Facilitating Public Participation: A Bright Spot
It is impossible to fully assess a project’s consistency with the public interest without enabling the public to participate in the process. In 2021, more than four decades after Congress expressly mandated FERC to open a public participation office, the commission finally did so and established the Office of Public Participation. The move promised an end to the days when landowners could be surprised when developers appeared on their property with surveyors, or when customers were left unaware of obscure plans to bail out fossil fuel plants, or when disadvantaged communities had to face down deep-pocketed developers of misguided projects with scant resources at hand.
Throughout this year, FERC has taken productive steps to build up the office, notably by adding staff in regions where they are most needed, such as the U.S. Gulf Coast and New England. The office website offers guidance on how to intervene in proceedings, file comments, and request hearings. We congratulate FERC for this commitment to public transparency and participation and look forward to even better things ahead.
To help guide its priorities, FERC can look to the comments it received in its own solicited comment periods, where the public clearly identified key areas of focus. Meanwhile, we encourage DOE to similarly consider how it can better facilitate public participation in its reviews.

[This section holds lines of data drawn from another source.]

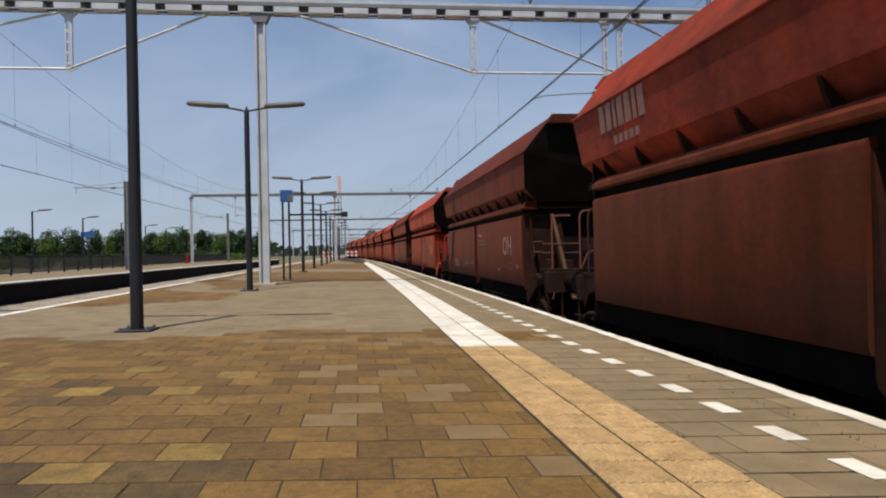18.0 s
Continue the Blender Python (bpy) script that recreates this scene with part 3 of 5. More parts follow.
for track, wire in LINES.items():
    catenary(track, wire, drift=0.45 if track < 0 else 0.0)
catenary(-16.4, -16.45, 8.4, 0.9)


# ---- the coal train ----
RED = mat("traffic_red_loco_paint", (0.46, 0.010, 0.003), 0.5, var=0.14, scale=1.5, fine=30, bump=0.03, spec=0.07,
          stain=(0.17, 0.012, 0.007), amount=0.5, stain_scale=0.7, streak=0.16)
LOCO_GREY = mat("dark_grey_loco_skirt", (0.066, 0.058, 0.052), 0.65, var=0.25, scale=1.5, fine=30, bump=0.05,
                stain=(0.085, 0.070, 0.056), amount=0.5, streak=0.14, spec=0.15)
LOCO_ROOF = mat("grey_loco_roof", (0.075, 0.074, 0.076), 0.55, var=0.2, scale=1.5, fine=30, bump=0.05)
LOCO_WHITE = mat("dusty_white_loco_panel", (0.72, 0.71, 0.68), 0.5, var=0.1, scale=2, fine=40, bump=0.02,
                 stain=(0.5, 0.46, 0.4), amount=0.4)
LOCO_YELLOW = mat("yellow_safety_paint", (0.55, 0.30, 0.02), 0.5, var=0.15, stain=(0.3, 0.18, 0.05), amount=0.4)
GLASS = mat("dark_windscreen_glass", (0.012, 0.013, 0.014), 0.08, var=0.05, bump=0.0, spec=0.45)
RUBBER = mat("black_rubber", (0.012, 0.012, 0.012), 0.7, var=0.1)
LENS = mat("headlight_glass", (0.55, 0.55, 0.52), 0.1, 0.4, var=0.05)
CHROME = mat("dusty_metal_rail", (0.30, 0.25, 0.23), 0.5, 0.5, var=0.2)
BLIND = mat("pale_sun_blind", (0.20, 0.205, 0.195), 0.7, var=0.1)
# darker red that paints the shade of a hollow on a flat patch
POCKET = mat("recess_shade_red", (0.16, 0.008, 0.006), 0.7, var=0.2)
STENCIL_GREY = mat("faint_grey_stencils", (0.13, 0.12, 0.11), 0.8, var=0.3, scale=6)
LOCO_MARK = mat("dusty_white_marks", (0.42, 0.40, 0.37), 0.7, var=0.2, scale=5, fine=40)
# grime on gear and frames, both taken darker to deepen the shade there
UNDER = mat("grimy_running_gear_shade_black", (0.007, 0.0055, 0.005), 1.0, var=0.35, scale=3, fine=30,
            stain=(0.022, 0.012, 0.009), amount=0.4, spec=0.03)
GRIME_SHADE = mat("rust_brown_frame_shade_dark", (0.022, 0.0095, 0.0068), 0.88, var=0.4, scale=2.5, fine=25,
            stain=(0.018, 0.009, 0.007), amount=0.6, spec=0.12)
# near black: the deep shade between wagons is put into this colour
COAL_SHADE = mat("coal_dust_and_shade_black", (0.0055, 0.004, 0.0035), 0.95, var=0.35, scale=2, fine=25, stain=(0.018, 0.009, 0.007), amount=0.3, spec=0.08)
# dirty brown end steel, darkened further for the shade under the hopper
END_DIRT_SHADE = mat("dirty_brown_end_steel_shade_dark", (0.034, 0.012, 0.008), 0.88, var=0.4, scale=3, fine=20, stain=(0.010, 0.006, 0.005), amount=0.8, stain_scale=1.4, spec=0.1, rand=0.2)
RAIL_RED = mat("red_handrail_paint", (0.42, 0.02, 0.018), 0.45, var=0.15, scale=4)
STRUT = mat("dusty_strut_steel", (0.072, 0.036, 0.025), 0.85, var=0.3, scale=3, spec=0.15)
RAIL_WORN = mat("worn_handrail_paint", (0.15, 0.045, 0.038), 0.5, var=0.3, scale=4)
LETTER = mat("faded_white_lettering", (0.25, 0.13, 0.10), 0.7, var=0.25, scale=6, fine=60, stain=(0.25, 0.12, 0.09), amount=0.5, stain_scale=5)
STENCIL = mat("worn_small_stencils", (0.15, 0.066, 0.049), 0.75, var=0.35, scale=6, fine=50)
EMBLEM = mat("pale_emblem_paint", (0.42, 0.29, 0.22), 0.7, var=0.25, scale=5, fine=40, stain=(0.28, 0.14, 0.10), amount=0.6, stain_scale=4)
SOOT_LETTER = mat("dark_lettering", (0.05, 0.015, 0.012), 0.7, var=0.2)
CAR_X = TRACKS["track_main"]


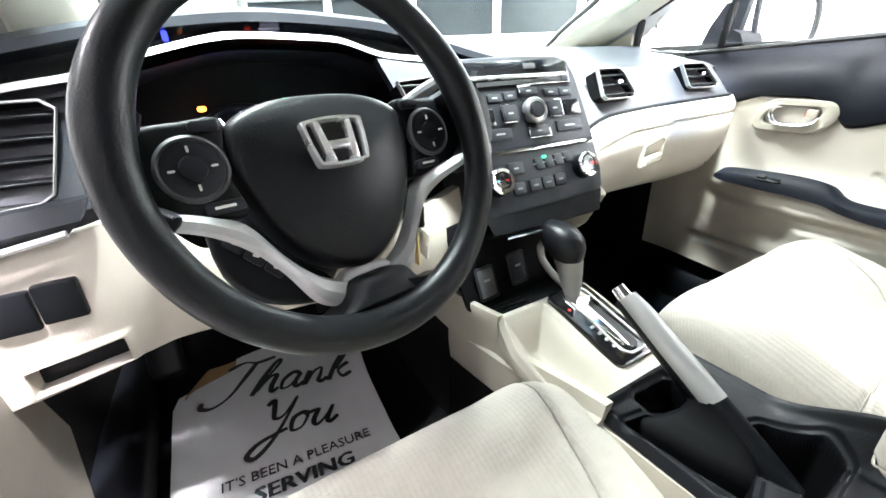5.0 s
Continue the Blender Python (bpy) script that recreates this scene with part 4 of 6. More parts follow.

This year, FERC took a step toward finally bringing its gas reviews into compliance with the law. We have been advocating for this update for years and will continue in 2023. After decades of rubber-stamping applications, FERC and DOE need to finish the job and update the way gas projects are reviewed to fully account for the public interest and potential environmental damage. It’s clear that updates are long overdue; now, let’s get to work.